◆ BRIEF
Transcribe the material in full. Nothing should differ except that the pictures are left out.

_ _ _ _ _ _ _

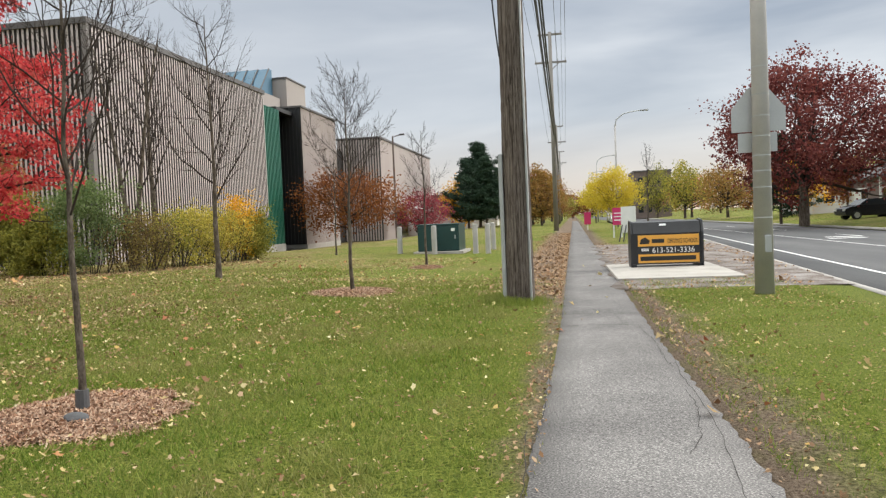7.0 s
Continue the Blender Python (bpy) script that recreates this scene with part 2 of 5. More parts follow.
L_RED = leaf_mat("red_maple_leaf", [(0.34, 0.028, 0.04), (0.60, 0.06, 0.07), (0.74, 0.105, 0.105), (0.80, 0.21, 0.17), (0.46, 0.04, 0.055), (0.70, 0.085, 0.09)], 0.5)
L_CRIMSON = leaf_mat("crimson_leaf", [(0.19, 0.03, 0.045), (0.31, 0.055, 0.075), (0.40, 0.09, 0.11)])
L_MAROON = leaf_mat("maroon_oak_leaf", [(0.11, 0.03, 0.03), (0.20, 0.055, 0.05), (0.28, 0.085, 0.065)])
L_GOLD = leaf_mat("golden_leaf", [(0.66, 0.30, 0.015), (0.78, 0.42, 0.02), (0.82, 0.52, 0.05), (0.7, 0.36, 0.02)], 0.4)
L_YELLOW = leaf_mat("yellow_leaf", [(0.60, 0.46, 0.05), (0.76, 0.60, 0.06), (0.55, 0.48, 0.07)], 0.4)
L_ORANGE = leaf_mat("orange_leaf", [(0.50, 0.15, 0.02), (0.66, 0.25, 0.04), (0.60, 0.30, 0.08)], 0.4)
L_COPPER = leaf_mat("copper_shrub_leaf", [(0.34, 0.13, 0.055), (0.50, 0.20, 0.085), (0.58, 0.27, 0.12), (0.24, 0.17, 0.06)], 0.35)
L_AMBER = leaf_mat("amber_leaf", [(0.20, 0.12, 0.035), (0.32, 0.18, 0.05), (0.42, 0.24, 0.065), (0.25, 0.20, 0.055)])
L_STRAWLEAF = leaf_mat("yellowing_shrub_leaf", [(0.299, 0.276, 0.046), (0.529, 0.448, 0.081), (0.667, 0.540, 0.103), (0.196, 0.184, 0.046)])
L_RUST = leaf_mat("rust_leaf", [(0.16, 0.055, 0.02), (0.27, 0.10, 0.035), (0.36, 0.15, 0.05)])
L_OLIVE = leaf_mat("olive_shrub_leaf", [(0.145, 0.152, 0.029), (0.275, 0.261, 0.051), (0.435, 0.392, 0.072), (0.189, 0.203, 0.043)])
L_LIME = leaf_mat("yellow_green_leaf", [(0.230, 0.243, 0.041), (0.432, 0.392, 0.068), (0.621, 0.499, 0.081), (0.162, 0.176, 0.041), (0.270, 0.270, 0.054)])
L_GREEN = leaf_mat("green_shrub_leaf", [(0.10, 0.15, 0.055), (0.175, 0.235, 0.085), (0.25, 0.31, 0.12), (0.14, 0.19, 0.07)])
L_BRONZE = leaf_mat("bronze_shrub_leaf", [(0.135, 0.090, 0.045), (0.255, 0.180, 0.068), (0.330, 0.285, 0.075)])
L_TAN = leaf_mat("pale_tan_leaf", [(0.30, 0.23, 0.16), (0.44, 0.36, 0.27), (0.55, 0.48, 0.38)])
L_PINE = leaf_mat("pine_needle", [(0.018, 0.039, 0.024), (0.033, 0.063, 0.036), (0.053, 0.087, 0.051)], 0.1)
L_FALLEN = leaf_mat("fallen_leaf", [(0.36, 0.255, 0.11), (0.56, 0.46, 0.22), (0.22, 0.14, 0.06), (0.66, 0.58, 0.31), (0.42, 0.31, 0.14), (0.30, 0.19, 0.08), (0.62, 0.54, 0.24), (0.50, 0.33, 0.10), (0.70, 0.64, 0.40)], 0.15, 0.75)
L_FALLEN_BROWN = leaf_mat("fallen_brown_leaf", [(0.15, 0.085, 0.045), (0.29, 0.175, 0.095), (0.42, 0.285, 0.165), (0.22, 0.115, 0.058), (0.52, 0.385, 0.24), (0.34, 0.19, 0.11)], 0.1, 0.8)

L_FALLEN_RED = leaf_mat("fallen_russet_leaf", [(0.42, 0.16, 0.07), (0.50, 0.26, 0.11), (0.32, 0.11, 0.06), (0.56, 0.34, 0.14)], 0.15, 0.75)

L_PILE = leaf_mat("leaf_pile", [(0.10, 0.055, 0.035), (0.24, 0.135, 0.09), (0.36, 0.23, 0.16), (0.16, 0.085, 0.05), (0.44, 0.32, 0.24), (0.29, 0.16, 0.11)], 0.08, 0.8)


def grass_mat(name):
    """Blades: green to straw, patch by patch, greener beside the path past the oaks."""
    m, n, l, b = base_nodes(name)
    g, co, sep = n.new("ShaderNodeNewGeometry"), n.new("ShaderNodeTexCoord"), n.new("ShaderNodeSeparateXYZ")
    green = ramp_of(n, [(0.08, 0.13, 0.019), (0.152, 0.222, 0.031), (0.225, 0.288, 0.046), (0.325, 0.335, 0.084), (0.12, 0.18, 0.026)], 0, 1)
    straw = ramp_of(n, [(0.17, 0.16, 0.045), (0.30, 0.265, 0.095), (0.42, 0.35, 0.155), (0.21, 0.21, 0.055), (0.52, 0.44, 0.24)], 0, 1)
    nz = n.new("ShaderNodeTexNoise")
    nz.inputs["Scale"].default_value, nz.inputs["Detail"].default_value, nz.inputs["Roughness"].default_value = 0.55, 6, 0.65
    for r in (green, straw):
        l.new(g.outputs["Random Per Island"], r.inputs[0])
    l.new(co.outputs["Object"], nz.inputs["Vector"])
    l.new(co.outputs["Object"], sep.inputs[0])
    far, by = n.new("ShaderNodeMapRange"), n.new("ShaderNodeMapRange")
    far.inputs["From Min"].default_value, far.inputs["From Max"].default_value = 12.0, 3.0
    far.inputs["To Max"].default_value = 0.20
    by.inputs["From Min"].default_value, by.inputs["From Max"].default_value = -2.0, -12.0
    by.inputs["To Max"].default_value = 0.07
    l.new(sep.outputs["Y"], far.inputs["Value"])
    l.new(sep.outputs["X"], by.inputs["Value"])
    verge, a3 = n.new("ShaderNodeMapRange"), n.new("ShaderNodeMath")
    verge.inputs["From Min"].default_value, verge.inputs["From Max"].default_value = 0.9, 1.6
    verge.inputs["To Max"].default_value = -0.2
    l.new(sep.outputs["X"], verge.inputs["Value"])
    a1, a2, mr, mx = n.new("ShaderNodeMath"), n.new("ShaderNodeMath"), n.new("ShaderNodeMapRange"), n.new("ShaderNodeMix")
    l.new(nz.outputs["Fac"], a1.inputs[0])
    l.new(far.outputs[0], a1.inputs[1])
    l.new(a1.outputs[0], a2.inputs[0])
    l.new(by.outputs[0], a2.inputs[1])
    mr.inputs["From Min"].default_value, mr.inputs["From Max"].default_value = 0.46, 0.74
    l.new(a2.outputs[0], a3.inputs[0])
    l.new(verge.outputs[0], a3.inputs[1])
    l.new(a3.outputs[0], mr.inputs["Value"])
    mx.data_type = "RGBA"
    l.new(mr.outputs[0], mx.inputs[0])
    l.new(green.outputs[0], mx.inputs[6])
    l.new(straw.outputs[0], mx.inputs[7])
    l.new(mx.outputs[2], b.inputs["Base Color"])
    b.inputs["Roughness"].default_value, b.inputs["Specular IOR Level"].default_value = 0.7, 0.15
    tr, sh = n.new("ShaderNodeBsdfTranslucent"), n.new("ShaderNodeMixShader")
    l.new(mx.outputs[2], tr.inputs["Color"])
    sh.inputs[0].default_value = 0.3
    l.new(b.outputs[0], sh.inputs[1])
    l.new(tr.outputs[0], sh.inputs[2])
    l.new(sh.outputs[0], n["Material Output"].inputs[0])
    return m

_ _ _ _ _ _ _

◆ ANSWER TO THE TASK
7.0 s
Continue the Blender Python (bpy) script that recreates this scene with part 2 of 5. More parts follow.
L_RED = leaf_mat("red_maple_leaf", [(0.34, 0.028, 0.04), (0.60, 0.06, 0.07), (0.74, 0.105, 0.105), (0.80, 0.21, 0.17), (0.46, 0.04, 0.055), (0.70, 0.085, 0.09)], 0.5)
L_CRIMSON = leaf_mat("crimson_leaf", [(0.19, 0.03, 0.045), (0.31, 0.055, 0.075), (0.40, 0.09, 0.11)])
L_MAROON = leaf_mat("maroon_oak_leaf", [(0.11, 0.03, 0.03), (0.20, 0.055, 0.05), (0.28, 0.085, 0.065)])
L_GOLD = leaf_mat("golden_leaf", [(0.66, 0.30, 0.015), (0.78, 0.42, 0.02), (0.82, 0.52, 0.05), (0.7, 0.36, 0.02)], 0.4)
L_YELLOW = leaf_mat("yellow_leaf", [(0.60, 0.46, 0.05), (0.76, 0.60, 0.06), (0.55, 0.48, 0.07)], 0.4)
L_ORANGE = leaf_mat("orange_leaf", [(0.50, 0.15, 0.02), (0.66, 0.25, 0.04), (0.60, 0.30, 0.08)], 0.4)
L_COPPER = leaf_mat("copper_shrub_leaf", [(0.34, 0.13, 0.055), (0.50, 0.20, 0.085), (0.58, 0.27, 0.12), (0.24, 0.17, 0.06)], 0.35)
L_AMBER = leaf_mat("amber_leaf", [(0.20, 0.12, 0.035), (0.32, 0.18, 0.05), (0.42, 0.24, 0.065), (0.25, 0.20, 0.055)])
L_STRAWLEAF = leaf_mat("yellowing_shrub_leaf", [(0.299, 0.276, 0.046), (0.529, 0.448, 0.081), (0.667, 0.540, 0.103), (0.196, 0.184, 0.046)])
L_RUST = leaf_mat("rust_leaf", [(0.16, 0.055, 0.02), (0.27, 0.10, 0.035), (0.36, 0.15, 0.05)])
L_OLIVE = leaf_mat("olive_shrub_leaf", [(0.145, 0.152, 0.029), (0.275, 0.261, 0.051), (0.435, 0.392, 0.072), (0.189, 0.203, 0.043)])
L_LIME = leaf_mat("yellow_green_leaf", [(0.230, 0.243, 0.041), (0.432, 0.392, 0.068), (0.621, 0.499, 0.081), (0.162, 0.176, 0.041), (0.270, 0.270, 0.054)])
L_GREEN = leaf_mat("green_shrub_leaf", [(0.10, 0.15, 0.055), (0.175, 0.235, 0.085), (0.25, 0.31, 0.12), (0.14, 0.19, 0.07)])
L_BRONZE = leaf_mat("bronze_shrub_leaf", [(0.135, 0.090, 0.045), (0.255, 0.180, 0.068), (0.330, 0.285, 0.075)])
L_TAN = leaf_mat("pale_tan_leaf", [(0.30, 0.23, 0.16), (0.44, 0.36, 0.27), (0.55, 0.48, 0.38)])
L_PINE = leaf_mat("pine_needle", [(0.018, 0.039, 0.024), (0.033, 0.063, 0.036), (0.053, 0.087, 0.051)], 0.1)
L_FALLEN = leaf_mat("fallen_leaf", [(0.36, 0.255, 0.11), (0.56, 0.46, 0.22), (0.22, 0.14, 0.06), (0.66, 0.58, 0.31), (0.42, 0.31, 0.14), (0.30, 0.19, 0.08), (0.62, 0.54, 0.24), (0.50, 0.33, 0.10), (0.70, 0.64, 0.40)], 0.15, 0.75)
L_FALLEN_BROWN = leaf_mat("fallen_brown_leaf", [(0.15, 0.085, 0.045), (0.29, 0.175, 0.095), (0.42, 0.285, 0.165), (0.22, 0.115, 0.058), (0.52, 0.385, 0.24), (0.34, 0.19, 0.11)], 0.1, 0.8)

L_FALLEN_RED = leaf_mat("fallen_russet_leaf", [(0.42, 0.16, 0.07), (0.50, 0.26, 0.11), (0.32, 0.11, 0.06), (0.56, 0.34, 0.14)], 0.15, 0.75)

L_PILE = leaf_mat("leaf_pile", [(0.10, 0.055, 0.035), (0.24, 0.135, 0.09), (0.36, 0.23, 0.16), (0.16, 0.085, 0.05), (0.44, 0.32, 0.24), (0.29, 0.16, 0.11)], 0.08, 0.8)


def grass_mat(name):
    """Blades: green to straw, patch by patch, greener beside the path past the oaks."""
    m, n, l, b = base_nodes(name)
    g, co, sep = n.new("ShaderNodeNewGeometry"), n.new("ShaderNodeTexCoord"), n.new("ShaderNodeSeparateXYZ")
    green = ramp_of(n, [(0.08, 0.13, 0.019), (0.152, 0.222, 0.031), (0.225, 0.288, 0.046), (0.325, 0.335, 0.084), (0.12, 0.18, 0.026)], 0, 1)
    straw = ramp_of(n, [(0.17, 0.16, 0.045), (0.30, 0.265, 0.095), (0.42, 0.35, 0.155), (0.21, 0.21, 0.055), (0.52, 0.44, 0.24)], 0, 1)
    nz = n.new("ShaderNodeTexNoise")
    nz.inputs["Scale"].default_value, nz.inputs["Detail"].default_value, nz.inputs["Roughness"].default_value = 0.55, 6, 0.65
    for r in (green, straw):
        l.new(g.outputs["Random Per Island"], r.inputs[0])
    l.new(co.outputs["Object"], nz.inputs["Vector"])
    l.new(co.outputs["Object"], sep.inputs[0])
    far, by = n.new("ShaderNodeMapRange"), n.new("ShaderNodeMapRange")
    far.inputs["From Min"].default_value, far.inputs["From Max"].default_value = 12.0, 3.0
    far.inputs["To Max"].default_value = 0.20
    by.inputs["From Min"].default_value, by.inputs["From Max"].default_value = -2.0, -12.0
    by.inputs["To Max"].default_value = 0.07
    l.new(sep.outputs["Y"], far.inputs["Value"])
    l.new(sep.outputs["X"], by.inputs["Value"])
    verge, a3 = n.new("ShaderNodeMapRange"), n.new("ShaderNodeMath")
    verge.inputs["From Min"].default_value, verge.inputs["From Max"].default_value = 0.9, 1.6
    verge.inputs["To Max"].default_value = -0.2
    l.new(sep.outputs["X"], verge.inputs["Value"])
    a1, a2, mr, mx = n.new("ShaderNodeMath"), n.new("ShaderNodeMath"), n.new("ShaderNodeMapRange"), n.new("ShaderNodeMix")
    l.new(nz.outputs["Fac"], a1.inputs[0])
    l.new(far.outputs[0], a1.inputs[1])
    l.new(a1.outputs[0], a2.inputs[0])
    l.new(by.outputs[0], a2.inputs[1])
    mr.inputs["From Min"].default_value, mr.inputs["From Max"].default_value = 0.46, 0.74
    l.new(a2.outputs[0], a3.inputs[0])
    l.new(verge.outputs[0], a3.inputs[1])
    l.new(a3.outputs[0], mr.inputs["Value"])
    mx.data_type = "RGBA"
    l.new(mr.outputs[0], mx.inputs[0])
    l.new(green.outputs[0], mx.inputs[6])
    l.new(straw.outputs[0], mx.inputs[7])
    l.new(mx.outputs[2], b.inputs["Base Color"])
    b.inputs["Roughness"].default_value, b.inputs["Specular IOR Level"].default_value = 0.7, 0.15
    tr, sh = n.new("ShaderNodeBsdfTranslucent"), n.new("ShaderNodeMixShader")
    l.new(mx.outputs[2], tr.inputs["Color"])
    sh.inputs[0].default_value = 0.3
    l.new(b.outputs[0], sh.inputs[1])
    l.new(tr.outputs[0], sh.inputs[2])
    l.new(sh.outputs[0], n["Material Output"].inputs[0])
    return m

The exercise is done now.